Task objective -
Copy each line exactly. Drop every picture.

— Start of Provided material —

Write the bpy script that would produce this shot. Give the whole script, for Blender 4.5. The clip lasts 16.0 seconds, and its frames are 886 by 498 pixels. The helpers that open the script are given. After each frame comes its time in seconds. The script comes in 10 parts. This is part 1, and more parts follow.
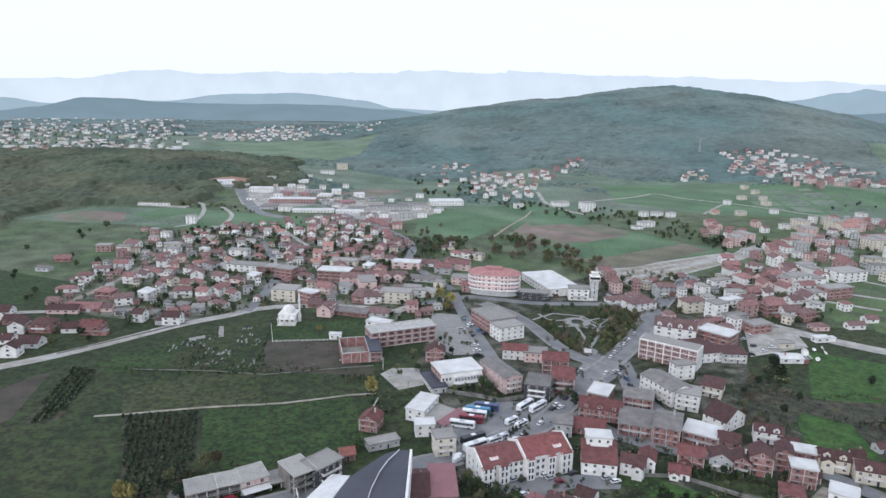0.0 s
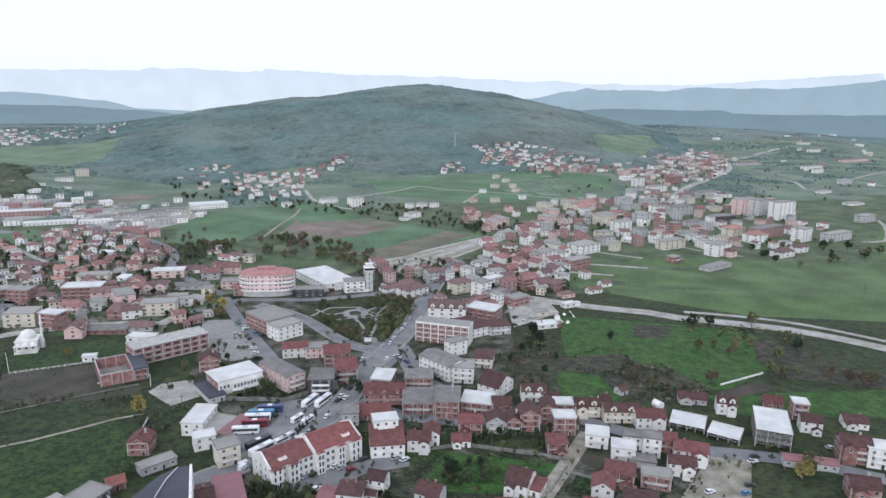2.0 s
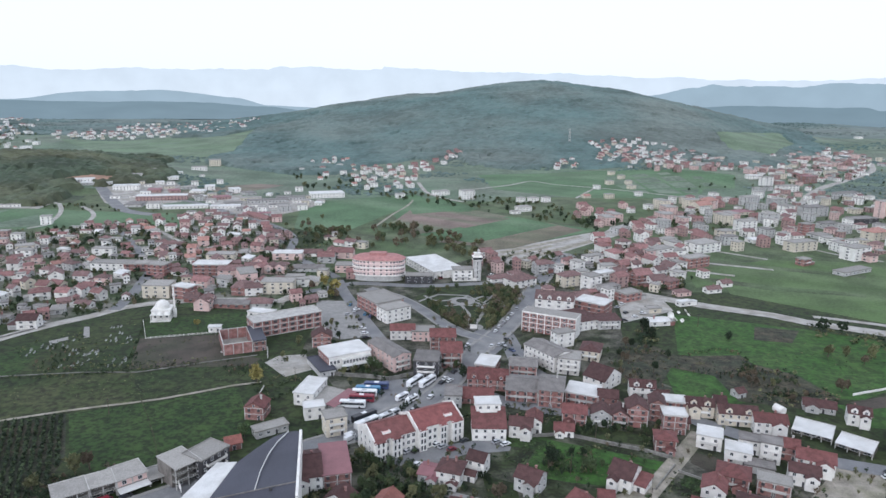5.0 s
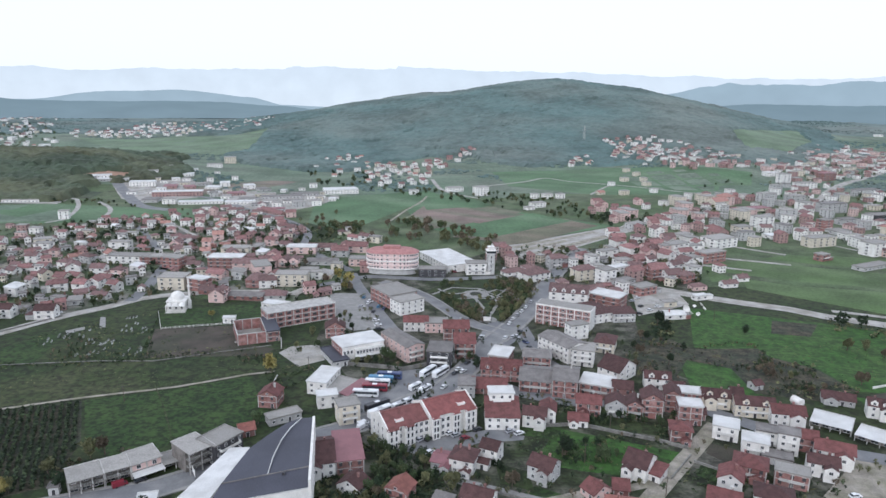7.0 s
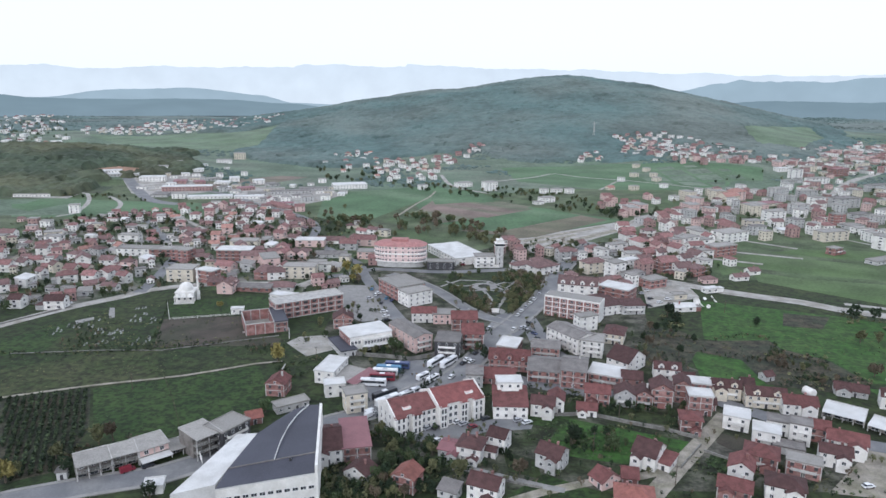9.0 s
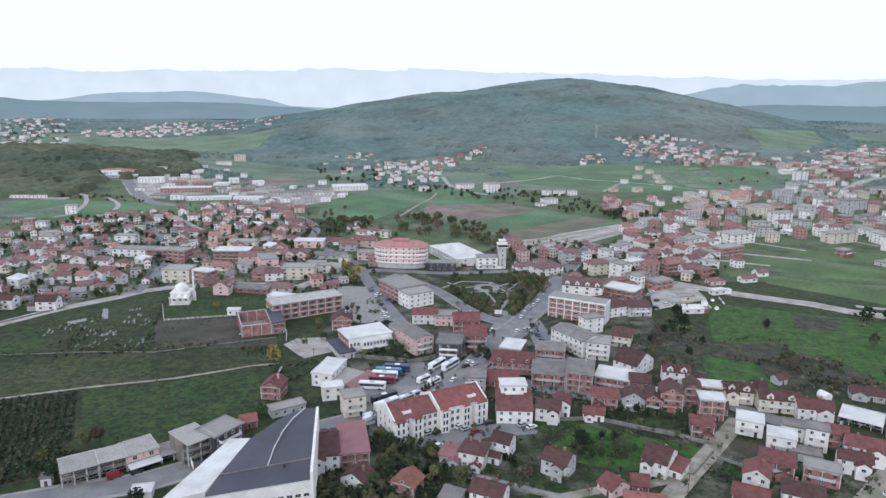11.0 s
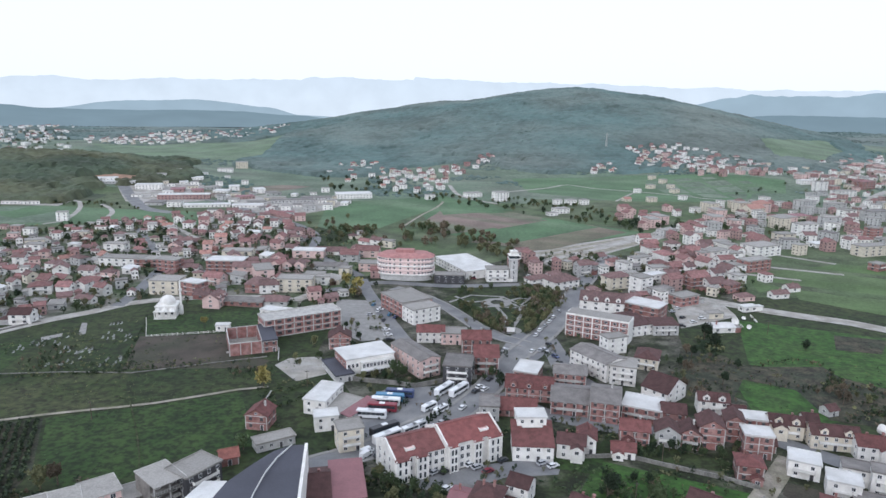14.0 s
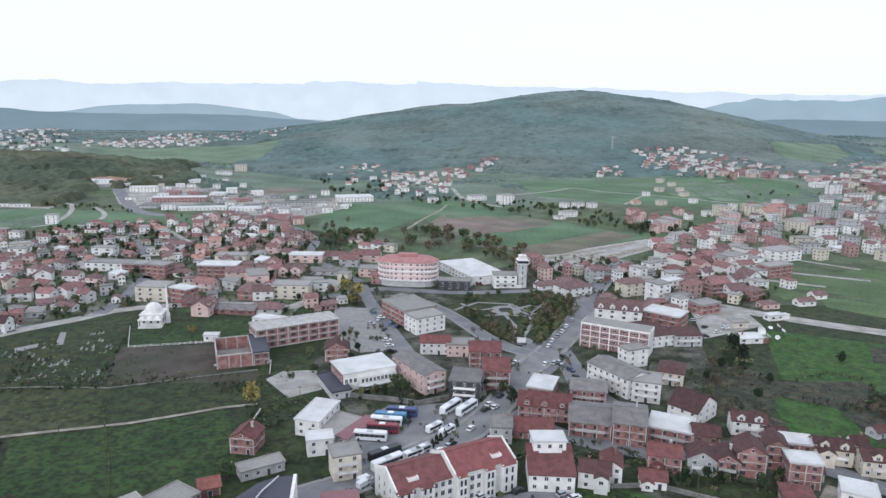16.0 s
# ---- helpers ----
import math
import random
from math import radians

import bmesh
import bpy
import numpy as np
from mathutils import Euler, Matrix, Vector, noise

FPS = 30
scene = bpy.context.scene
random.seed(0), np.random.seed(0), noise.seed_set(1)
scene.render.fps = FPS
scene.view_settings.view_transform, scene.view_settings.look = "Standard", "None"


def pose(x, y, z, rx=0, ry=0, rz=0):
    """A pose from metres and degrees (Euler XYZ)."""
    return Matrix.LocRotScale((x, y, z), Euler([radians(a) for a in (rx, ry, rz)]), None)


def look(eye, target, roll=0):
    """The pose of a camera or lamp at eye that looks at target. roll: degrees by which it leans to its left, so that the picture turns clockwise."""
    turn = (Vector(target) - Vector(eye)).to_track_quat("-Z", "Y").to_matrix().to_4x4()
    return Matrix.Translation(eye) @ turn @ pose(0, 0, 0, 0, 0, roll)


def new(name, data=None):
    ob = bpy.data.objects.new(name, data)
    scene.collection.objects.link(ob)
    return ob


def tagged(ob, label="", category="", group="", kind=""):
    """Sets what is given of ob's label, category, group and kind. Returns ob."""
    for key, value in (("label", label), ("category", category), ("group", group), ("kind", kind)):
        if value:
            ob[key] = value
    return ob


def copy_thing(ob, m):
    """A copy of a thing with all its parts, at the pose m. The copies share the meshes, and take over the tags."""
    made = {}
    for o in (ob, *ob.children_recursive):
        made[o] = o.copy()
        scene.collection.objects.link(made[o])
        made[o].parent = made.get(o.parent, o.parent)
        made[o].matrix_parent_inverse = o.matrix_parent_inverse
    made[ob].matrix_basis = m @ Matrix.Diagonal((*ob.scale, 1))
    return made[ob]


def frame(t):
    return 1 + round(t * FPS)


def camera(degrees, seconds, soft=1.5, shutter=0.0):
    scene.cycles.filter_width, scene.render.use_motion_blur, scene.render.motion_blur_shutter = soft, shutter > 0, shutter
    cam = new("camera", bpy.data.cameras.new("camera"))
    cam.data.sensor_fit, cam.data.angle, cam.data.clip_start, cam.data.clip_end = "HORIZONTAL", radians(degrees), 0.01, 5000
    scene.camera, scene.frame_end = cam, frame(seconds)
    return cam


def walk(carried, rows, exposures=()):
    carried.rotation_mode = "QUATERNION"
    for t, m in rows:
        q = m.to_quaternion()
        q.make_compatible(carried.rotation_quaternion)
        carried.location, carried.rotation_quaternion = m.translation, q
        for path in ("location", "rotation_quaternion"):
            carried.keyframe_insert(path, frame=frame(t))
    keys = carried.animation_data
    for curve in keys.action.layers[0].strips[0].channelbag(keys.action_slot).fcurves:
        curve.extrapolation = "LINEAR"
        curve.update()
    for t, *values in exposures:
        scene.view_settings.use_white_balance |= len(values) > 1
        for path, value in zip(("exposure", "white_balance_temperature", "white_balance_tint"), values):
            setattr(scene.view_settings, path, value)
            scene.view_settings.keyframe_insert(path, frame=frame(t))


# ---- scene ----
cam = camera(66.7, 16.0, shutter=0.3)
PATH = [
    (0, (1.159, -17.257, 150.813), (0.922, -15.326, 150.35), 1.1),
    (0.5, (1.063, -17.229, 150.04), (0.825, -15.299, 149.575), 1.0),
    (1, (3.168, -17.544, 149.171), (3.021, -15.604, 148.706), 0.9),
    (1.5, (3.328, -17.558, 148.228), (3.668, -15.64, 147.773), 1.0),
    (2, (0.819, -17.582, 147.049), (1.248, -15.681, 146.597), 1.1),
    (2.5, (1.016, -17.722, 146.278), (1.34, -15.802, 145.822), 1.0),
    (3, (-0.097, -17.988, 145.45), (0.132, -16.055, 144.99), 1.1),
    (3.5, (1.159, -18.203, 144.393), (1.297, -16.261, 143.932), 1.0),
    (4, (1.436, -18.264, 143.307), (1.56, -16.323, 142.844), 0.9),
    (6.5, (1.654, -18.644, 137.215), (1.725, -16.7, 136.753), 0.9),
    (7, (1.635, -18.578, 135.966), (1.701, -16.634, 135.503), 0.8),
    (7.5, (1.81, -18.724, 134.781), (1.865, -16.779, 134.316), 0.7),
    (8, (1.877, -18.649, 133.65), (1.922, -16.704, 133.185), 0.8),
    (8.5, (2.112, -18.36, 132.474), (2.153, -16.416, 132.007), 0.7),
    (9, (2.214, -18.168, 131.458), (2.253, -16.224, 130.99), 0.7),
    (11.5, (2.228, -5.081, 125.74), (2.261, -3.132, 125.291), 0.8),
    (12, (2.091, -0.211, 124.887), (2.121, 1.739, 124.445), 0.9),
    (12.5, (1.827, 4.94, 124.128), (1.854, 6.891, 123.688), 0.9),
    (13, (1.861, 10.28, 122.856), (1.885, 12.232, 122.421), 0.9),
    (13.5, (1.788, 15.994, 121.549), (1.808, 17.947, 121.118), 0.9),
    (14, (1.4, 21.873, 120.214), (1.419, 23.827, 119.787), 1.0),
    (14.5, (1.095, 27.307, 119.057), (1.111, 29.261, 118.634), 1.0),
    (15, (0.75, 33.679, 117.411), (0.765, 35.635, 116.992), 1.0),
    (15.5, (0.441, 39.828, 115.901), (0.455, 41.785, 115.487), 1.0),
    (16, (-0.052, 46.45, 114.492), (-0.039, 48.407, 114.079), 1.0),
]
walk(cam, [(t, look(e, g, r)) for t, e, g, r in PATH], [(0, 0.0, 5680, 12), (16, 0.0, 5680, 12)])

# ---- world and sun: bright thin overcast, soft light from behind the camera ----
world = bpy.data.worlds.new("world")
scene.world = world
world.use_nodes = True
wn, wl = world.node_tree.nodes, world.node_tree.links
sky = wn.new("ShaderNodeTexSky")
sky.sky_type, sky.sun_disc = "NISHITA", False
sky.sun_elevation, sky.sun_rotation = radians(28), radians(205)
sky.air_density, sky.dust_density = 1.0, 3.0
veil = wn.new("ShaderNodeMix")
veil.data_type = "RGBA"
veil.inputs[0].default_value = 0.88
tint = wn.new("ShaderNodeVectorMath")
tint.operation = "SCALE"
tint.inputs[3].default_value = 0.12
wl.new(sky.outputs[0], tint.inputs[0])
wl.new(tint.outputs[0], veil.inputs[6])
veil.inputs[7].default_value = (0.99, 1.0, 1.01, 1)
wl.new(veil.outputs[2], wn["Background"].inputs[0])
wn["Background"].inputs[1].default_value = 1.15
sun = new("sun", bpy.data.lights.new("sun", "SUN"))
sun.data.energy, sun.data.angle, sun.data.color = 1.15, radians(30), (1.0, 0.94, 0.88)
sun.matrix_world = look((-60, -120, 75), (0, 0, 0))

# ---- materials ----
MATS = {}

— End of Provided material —

Solution -
Write the bpy script that would produce this shot. Give the whole script, for Blender 4.5. The clip lasts 16.0 seconds, and its frames are 886 by 498 pixels. The helpers that open the script are given. After each frame comes its time in seconds. The script comes in 10 parts. This is part 1, and more parts follow.
0.0 s
2.0 s
5.0 s
7.0 s
9.0 s
11.0 s
14.0 s
16.0 s
# ---- helpers ----
import math
import random
from math import radians

import bmesh
import bpy
import numpy as np
from mathutils import Euler, Matrix, Vector, noise

FPS = 30
scene = bpy.context.scene
random.seed(0), np.random.seed(0), noise.seed_set(1)
scene.render.fps = FPS
scene.view_settings.view_transform, scene.view_settings.look = "Standard", "None"


def pose(x, y, z, rx=0, ry=0, rz=0):
    """A pose from metres and degrees (Euler XYZ)."""
    return Matrix.LocRotScale((x, y, z), Euler([radians(a) for a in (rx, ry, rz)]), None)


def look(eye, target, roll=0):
    """The pose of a camera or lamp at eye that looks at target. roll: degrees by which it leans to its left, so that the picture turns clockwise."""
    turn = (Vector(target) - Vector(eye)).to_track_quat("-Z", "Y").to_matrix().to_4x4()
    return Matrix.Translation(eye) @ turn @ pose(0, 0, 0, 0, 0, roll)


def new(name, data=None):
    ob = bpy.data.objects.new(name, data)
    scene.collection.objects.link(ob)
    return ob


def tagged(ob, label="", category="", group="", kind=""):
    """Sets what is given of ob's label, category, group and kind. Returns ob."""
    for key, value in (("label", label), ("category", category), ("group", group), ("kind", kind)):
        if value:
            ob[key] = value
    return ob


def copy_thing(ob, m):
    """A copy of a thing with all its parts, at the pose m. The copies share the meshes, and take over the tags."""
    made = {}
    for o in (ob, *ob.children_recursive):
        made[o] = o.copy()
        scene.collection.objects.link(made[o])
        made[o].parent = made.get(o.parent, o.parent)
        made[o].matrix_parent_inverse = o.matrix_parent_inverse
    made[ob].matrix_basis = m @ Matrix.Diagonal((*ob.scale, 1))
    return made[ob]


def frame(t):
    return 1 + round(t * FPS)


def camera(degrees, seconds, soft=1.5, shutter=0.0):
    scene.cycles.filter_width, scene.render.use_motion_blur, scene.render.motion_blur_shutter = soft, shutter > 0, shutter
    cam = new("camera", bpy.data.cameras.new("camera"))
    cam.data.sensor_fit, cam.data.angle, cam.data.clip_start, cam.data.clip_end = "HORIZONTAL", radians(degrees), 0.01, 5000
    scene.camera, scene.frame_end = cam, frame(seconds)
    return cam


def walk(carried, rows, exposures=()):
    carried.rotation_mode = "QUATERNION"
    for t, m in rows:
        q = m.to_quaternion()
        q.make_compatible(carried.rotation_quaternion)
        carried.location, carried.rotation_quaternion = m.translation, q
        for path in ("location", "rotation_quaternion"):
            carried.keyframe_insert(path, frame=frame(t))
    keys = carried.animation_data
    for curve in keys.action.layers[0].strips[0].channelbag(keys.action_slot).fcurves:
        curve.extrapolation = "LINEAR"
        curve.update()
    for t, *values in exposures:
        scene.view_settings.use_white_balance |= len(values) > 1
        for path, value in zip(("exposure", "white_balance_temperature", "white_balance_tint"), values):
            setattr(scene.view_settings, path, value)
            scene.view_settings.keyframe_insert(path, frame=frame(t))


# ---- scene ----
cam = camera(66.7, 16.0, shutter=0.3)
PATH = [
    (0, (1.159, -17.257, 150.813), (0.922, -15.326, 150.35), 1.1),
    (0.5, (1.063, -17.229, 150.04), (0.825, -15.299, 149.575), 1.0),
    (1, (3.168, -17.544, 149.171), (3.021, -15.604, 148.706), 0.9),
    (1.5, (3.328, -17.558, 148.228), (3.668, -15.64, 147.773), 1.0),
    (2, (0.819, -17.582, 147.049), (1.248, -15.681, 146.597), 1.1),
    (2.5, (1.016, -17.722, 146.278), (1.34, -15.802, 145.822), 1.0),
    (3, (-0.097, -17.988, 145.45), (0.132, -16.055, 144.99), 1.1),
    (3.5, (1.159, -18.203, 144.393), (1.297, -16.261, 143.932), 1.0),
    (4, (1.436, -18.264, 143.307), (1.56, -16.323, 142.844), 0.9),
    (6.5, (1.654, -18.644, 137.215), (1.725, -16.7, 136.753), 0.9),
    (7, (1.635, -18.578, 135.966), (1.701, -16.634, 135.503), 0.8),
    (7.5, (1.81, -18.724, 134.781), (1.865, -16.779, 134.316), 0.7),
    (8, (1.877, -18.649, 133.65), (1.922, -16.704, 133.185), 0.8),
    (8.5, (2.112, -18.36, 132.474), (2.153, -16.416, 132.007), 0.7),
    (9, (2.214, -18.168, 131.458), (2.253, -16.224, 130.99), 0.7),
    (11.5, (2.228, -5.081, 125.74), (2.261, -3.132, 125.291), 0.8),
    (12, (2.091, -0.211, 124.887), (2.121, 1.739, 124.445), 0.9),
    (12.5, (1.827, 4.94, 124.128), (1.854, 6.891, 123.688), 0.9),
    (13, (1.861, 10.28, 122.856), (1.885, 12.232, 122.421), 0.9),
    (13.5, (1.788, 15.994, 121.549), (1.808, 17.947, 121.118), 0.9),
    (14, (1.4, 21.873, 120.214), (1.419, 23.827, 119.787), 1.0),
    (14.5, (1.095, 27.307, 119.057), (1.111, 29.261, 118.634), 1.0),
    (15, (0.75, 33.679, 117.411), (0.765, 35.635, 116.992), 1.0),
    (15.5, (0.441, 39.828, 115.901), (0.455, 41.785, 115.487), 1.0),
    (16, (-0.052, 46.45, 114.492), (-0.039, 48.407, 114.079), 1.0),
]
walk(cam, [(t, look(e, g, r)) for t, e, g, r in PATH], [(0, 0.0, 5680, 12), (16, 0.0, 5680, 12)])

# ---- world and sun: bright thin overcast, soft light from behind the camera ----
world = bpy.data.worlds.new("world")
scene.world = world
world.use_nodes = True
wn, wl = world.node_tree.nodes, world.node_tree.links
sky = wn.new("ShaderNodeTexSky")
sky.sky_type, sky.sun_disc = "NISHITA", False
sky.sun_elevation, sky.sun_rotation = radians(28), radians(205)
sky.air_density, sky.dust_density = 1.0, 3.0
veil = wn.new("ShaderNodeMix")
veil.data_type = "RGBA"
veil.inputs[0].default_value = 0.88
tint = wn.new("ShaderNodeVectorMath")
tint.operation = "SCALE"
tint.inputs[3].default_value = 0.12
wl.new(sky.outputs[0], tint.inputs[0])
wl.new(tint.outputs[0], veil.inputs[6])
veil.inputs[7].default_value = (0.99, 1.0, 1.01, 1)
wl.new(veil.outputs[2], wn["Background"].inputs[0])
wn["Background"].inputs[1].default_value = 1.15
sun = new("sun", bpy.data.lights.new("sun", "SUN"))
sun.data.energy, sun.data.angle, sun.data.color = 1.15, radians(30), (1.0, 0.94, 0.88)
sun.matrix_world = look((-60, -120, 75), (0, 0, 0))

# ---- materials ----
MATS = {}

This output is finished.